Because future conflict could arise anywhere and for many reasons, intelligence would be the key to defence in future, he told service chiefs and top civil servants. Although weapons technology will continue to be be transferred to Third World countries, Mr Portillo said it was vital that Western countries retained their superiority in intelligence, using modern information systems.

Mr Portillo was giving his own views on British security in 2010 to an expert audience. He softened the view on European defence co-operation which he had expressed at the Conservative Party conference, but stressed that individual nations, and Nato, remained the "most credible" defensive organisations. Sources at the Ministry of Defence stressed the speech was his own work and not been written for him.

Mr Portillo said the growth of crime and "inner-city alienation" might diminish the self-confidence of democracies and make them more introspective. "At the same time," he said, "drug trafficking and international organised crime will be seen as a greater threat to national security even than they are today. Defence resources may be diverted to combating them."

MoD sources said that the defence resources to be diverted would be mainly intelligence and communications, although Navy and Air Force units could be involved in the interception of smugglers - a role for which they have always been available.

The move would be consistent with recent proposals to involve the security service (MI5) more in tackling organised crime. The need to use defence forces might arise as international drug cartels became better organised and more heavily armed, MoD sources said.

Mr Portillo stressed the need to develop automated battlefield command and control systems, which would be "the key to success, and the key to minimising casualties". The need to minimise friendly casualties was particularly acute as people would become less tolerant of mistakes, he said. He added that Britain would therefore need to continue to work closely with the United States.
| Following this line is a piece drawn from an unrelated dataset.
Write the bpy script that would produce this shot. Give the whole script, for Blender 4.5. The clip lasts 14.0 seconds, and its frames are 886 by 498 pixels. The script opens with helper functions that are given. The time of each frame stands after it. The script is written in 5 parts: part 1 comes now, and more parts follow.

Mr Portillo said the age of deterrence had not ended but that deterring people had become much more complicated in a more "diverse" world. "The nation state remains the most credible unit of deterrence," he said, citing the examples of Britain in the Falklands war and of Israel. He added that "deterrence" might also be used to counter state-sponsored terrorism - in other words, a terrorist attack on London might be answered by a massive strike on a foreign target known to be responsible.